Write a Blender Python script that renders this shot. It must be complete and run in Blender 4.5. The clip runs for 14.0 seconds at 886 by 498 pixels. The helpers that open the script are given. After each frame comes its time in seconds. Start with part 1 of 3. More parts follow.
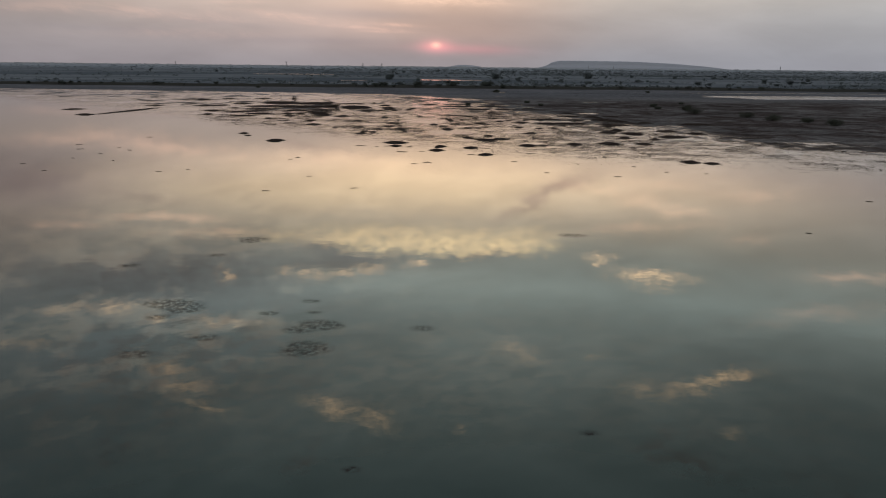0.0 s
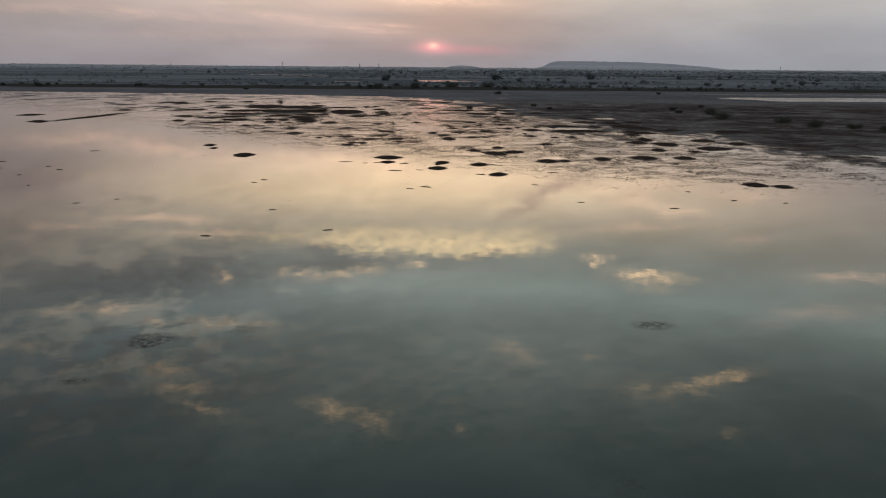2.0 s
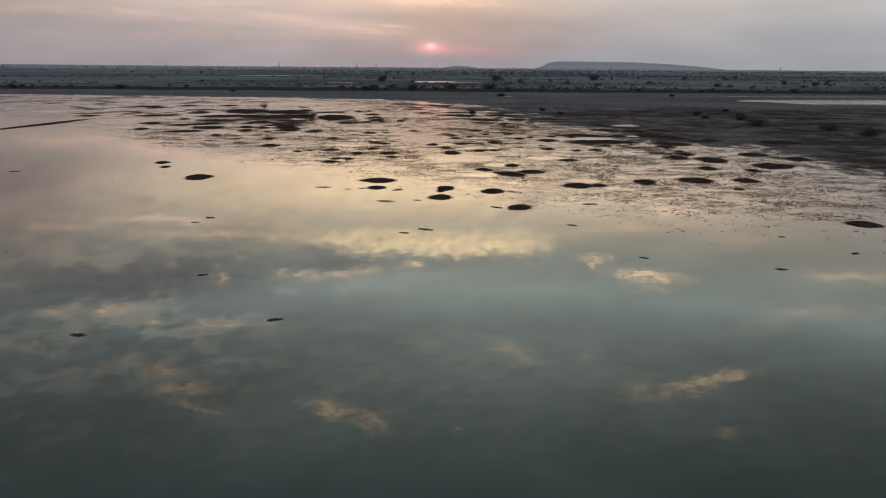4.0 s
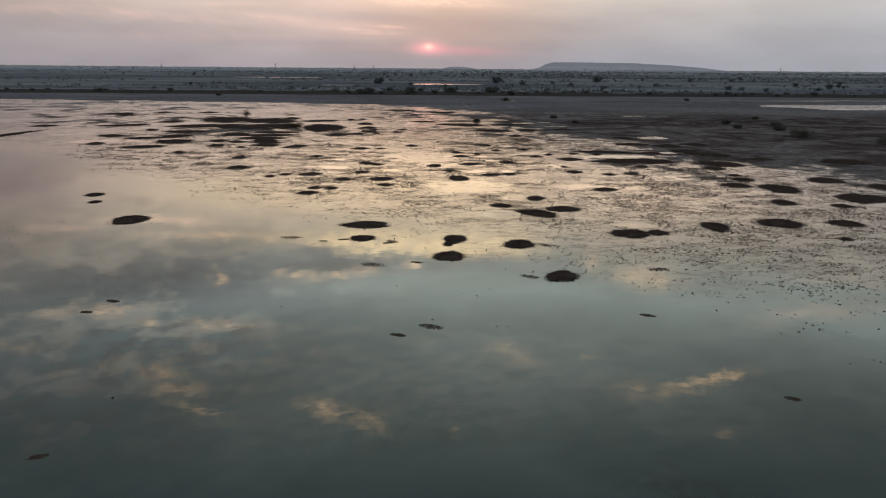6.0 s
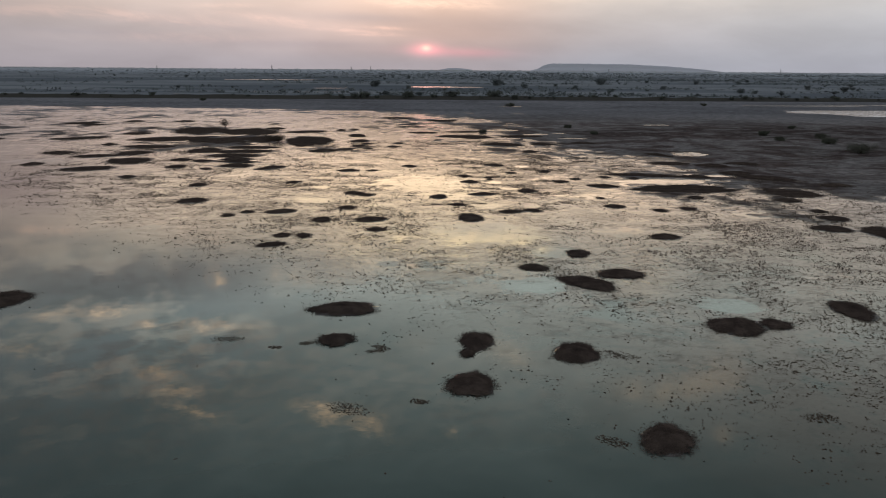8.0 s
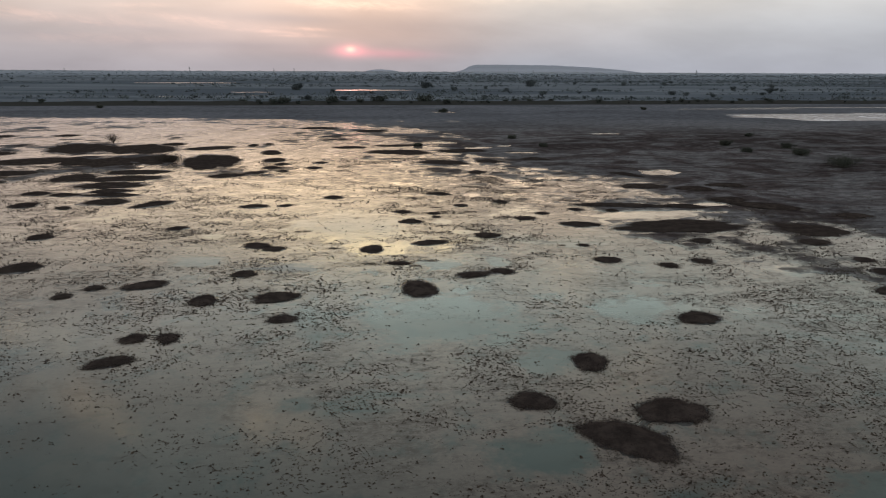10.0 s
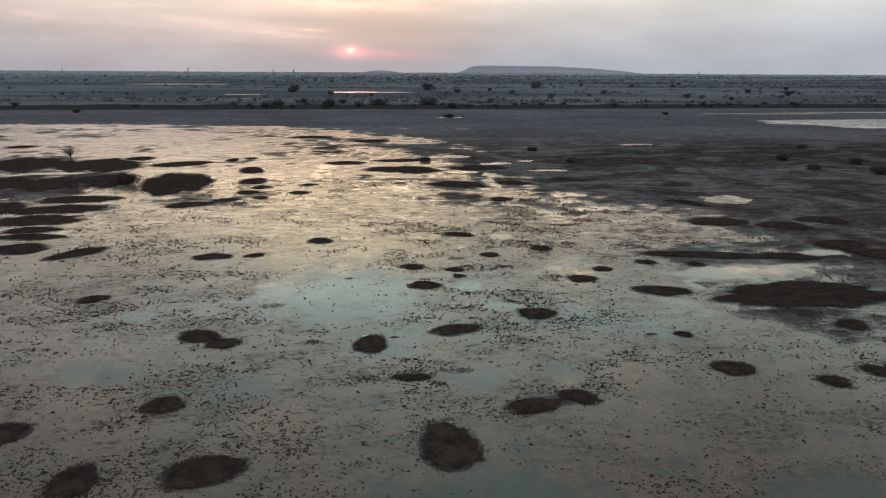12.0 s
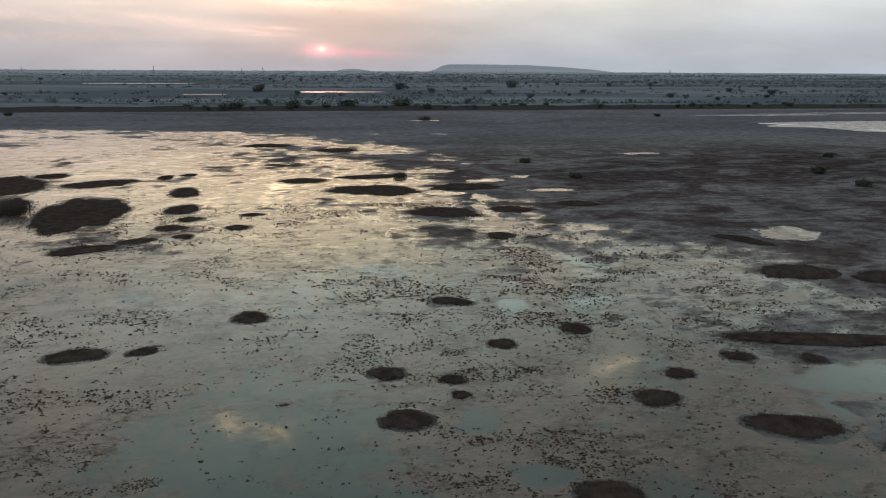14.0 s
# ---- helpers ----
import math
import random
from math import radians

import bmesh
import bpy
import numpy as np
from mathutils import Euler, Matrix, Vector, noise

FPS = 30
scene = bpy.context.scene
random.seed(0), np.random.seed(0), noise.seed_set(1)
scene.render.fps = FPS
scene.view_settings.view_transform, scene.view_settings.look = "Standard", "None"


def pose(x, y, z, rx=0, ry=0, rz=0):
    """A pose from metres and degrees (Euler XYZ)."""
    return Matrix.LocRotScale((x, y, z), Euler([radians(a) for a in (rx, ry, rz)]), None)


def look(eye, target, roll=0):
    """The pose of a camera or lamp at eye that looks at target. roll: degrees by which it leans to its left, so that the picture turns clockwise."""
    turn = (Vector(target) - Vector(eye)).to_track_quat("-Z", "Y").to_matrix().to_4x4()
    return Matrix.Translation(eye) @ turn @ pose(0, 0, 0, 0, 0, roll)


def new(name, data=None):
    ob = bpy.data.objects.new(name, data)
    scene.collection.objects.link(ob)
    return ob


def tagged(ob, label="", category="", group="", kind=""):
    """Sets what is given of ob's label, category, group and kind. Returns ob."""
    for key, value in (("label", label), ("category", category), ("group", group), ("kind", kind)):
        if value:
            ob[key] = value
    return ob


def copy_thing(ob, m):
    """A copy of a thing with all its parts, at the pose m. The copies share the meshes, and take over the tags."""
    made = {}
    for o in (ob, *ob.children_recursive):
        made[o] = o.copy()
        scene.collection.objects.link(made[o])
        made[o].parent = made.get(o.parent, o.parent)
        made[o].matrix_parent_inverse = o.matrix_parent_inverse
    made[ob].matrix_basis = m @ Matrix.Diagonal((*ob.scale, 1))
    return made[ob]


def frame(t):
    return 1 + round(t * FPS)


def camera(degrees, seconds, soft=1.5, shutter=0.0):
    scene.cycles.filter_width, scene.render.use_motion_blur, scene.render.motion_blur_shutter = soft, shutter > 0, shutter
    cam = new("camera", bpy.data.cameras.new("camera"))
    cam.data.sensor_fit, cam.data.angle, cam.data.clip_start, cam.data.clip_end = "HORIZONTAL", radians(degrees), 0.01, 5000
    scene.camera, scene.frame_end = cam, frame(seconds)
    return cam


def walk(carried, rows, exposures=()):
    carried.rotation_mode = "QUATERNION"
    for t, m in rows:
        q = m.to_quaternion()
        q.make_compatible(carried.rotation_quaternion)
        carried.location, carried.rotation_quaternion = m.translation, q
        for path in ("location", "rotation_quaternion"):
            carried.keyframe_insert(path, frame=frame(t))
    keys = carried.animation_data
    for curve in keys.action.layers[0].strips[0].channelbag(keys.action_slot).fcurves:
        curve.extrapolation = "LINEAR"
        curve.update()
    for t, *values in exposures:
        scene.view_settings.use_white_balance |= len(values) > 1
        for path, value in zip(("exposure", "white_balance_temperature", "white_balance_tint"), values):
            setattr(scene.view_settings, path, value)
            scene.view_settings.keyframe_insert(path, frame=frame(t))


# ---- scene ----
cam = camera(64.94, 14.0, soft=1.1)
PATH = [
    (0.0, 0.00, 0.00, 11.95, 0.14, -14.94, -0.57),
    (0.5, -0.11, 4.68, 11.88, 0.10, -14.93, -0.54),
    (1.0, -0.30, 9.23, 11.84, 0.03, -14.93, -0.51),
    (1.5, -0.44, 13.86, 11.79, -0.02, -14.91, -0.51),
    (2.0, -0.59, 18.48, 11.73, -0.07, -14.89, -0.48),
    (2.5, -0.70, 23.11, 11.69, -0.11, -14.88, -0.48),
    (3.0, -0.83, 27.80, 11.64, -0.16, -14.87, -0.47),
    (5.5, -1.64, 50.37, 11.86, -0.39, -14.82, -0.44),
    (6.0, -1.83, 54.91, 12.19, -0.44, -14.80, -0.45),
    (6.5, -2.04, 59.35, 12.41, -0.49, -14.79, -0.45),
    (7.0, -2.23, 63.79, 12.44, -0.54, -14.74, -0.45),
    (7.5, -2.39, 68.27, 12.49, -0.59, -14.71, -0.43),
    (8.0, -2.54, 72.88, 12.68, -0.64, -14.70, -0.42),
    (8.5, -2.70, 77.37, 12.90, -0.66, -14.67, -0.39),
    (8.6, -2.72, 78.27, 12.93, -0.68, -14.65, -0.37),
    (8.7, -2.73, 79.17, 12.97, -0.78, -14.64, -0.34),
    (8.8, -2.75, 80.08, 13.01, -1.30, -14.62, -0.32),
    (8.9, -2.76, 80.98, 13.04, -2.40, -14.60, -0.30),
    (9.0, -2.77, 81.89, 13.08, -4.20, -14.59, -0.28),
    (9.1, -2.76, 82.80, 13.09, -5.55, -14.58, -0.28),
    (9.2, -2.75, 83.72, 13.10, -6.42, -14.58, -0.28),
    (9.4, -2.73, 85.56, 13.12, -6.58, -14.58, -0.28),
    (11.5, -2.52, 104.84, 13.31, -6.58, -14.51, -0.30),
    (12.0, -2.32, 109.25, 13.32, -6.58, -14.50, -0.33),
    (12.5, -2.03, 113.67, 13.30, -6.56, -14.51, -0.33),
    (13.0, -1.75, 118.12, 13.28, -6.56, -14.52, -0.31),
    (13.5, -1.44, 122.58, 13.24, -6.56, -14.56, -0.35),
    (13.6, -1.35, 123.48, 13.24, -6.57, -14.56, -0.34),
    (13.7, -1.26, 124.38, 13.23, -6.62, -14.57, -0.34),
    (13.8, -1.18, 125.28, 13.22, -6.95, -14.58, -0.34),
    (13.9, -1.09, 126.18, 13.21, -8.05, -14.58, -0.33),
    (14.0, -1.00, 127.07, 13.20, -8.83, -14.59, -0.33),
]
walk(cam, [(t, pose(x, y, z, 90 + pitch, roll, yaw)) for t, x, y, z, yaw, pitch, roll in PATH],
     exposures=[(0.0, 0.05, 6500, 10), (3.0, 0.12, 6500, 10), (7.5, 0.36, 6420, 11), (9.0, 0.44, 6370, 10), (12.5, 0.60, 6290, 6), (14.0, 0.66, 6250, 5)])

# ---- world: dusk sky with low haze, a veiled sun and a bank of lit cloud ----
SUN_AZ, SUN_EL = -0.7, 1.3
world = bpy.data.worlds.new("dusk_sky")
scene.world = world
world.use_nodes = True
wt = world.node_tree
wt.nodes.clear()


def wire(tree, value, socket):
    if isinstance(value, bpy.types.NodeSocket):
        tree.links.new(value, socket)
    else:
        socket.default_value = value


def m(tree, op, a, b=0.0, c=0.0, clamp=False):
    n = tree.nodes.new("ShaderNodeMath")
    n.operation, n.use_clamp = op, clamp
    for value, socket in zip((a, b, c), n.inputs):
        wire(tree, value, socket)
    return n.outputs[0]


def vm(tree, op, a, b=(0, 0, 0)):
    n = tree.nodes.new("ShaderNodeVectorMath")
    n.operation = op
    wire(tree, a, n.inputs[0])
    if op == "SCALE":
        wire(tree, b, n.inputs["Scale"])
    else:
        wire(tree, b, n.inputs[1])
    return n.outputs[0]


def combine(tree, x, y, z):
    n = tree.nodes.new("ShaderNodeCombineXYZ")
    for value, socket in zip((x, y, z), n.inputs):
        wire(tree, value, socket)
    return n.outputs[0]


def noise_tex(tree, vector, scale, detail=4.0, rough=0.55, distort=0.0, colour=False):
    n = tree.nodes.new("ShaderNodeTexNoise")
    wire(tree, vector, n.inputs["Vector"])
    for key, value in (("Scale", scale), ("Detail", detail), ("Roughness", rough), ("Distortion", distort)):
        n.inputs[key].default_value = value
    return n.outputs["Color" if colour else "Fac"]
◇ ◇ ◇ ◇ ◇
-- STATED EXERCISE --
What is wanted is an exact copy of the lines from the line containing "for path, value" to the line containing "scene.view_settings.keyframe_insert(path, frame=frame(t))", both lines included, and of no other line.

-- FULL SOLUTION --
        for path, value in zip(("exposure", "white_balance_temperature", "white_balance_tint"), values):
            setattr(scene.view_settings, path, value)
            scene.view_settings.keyframe_insert(path, frame=frame(t))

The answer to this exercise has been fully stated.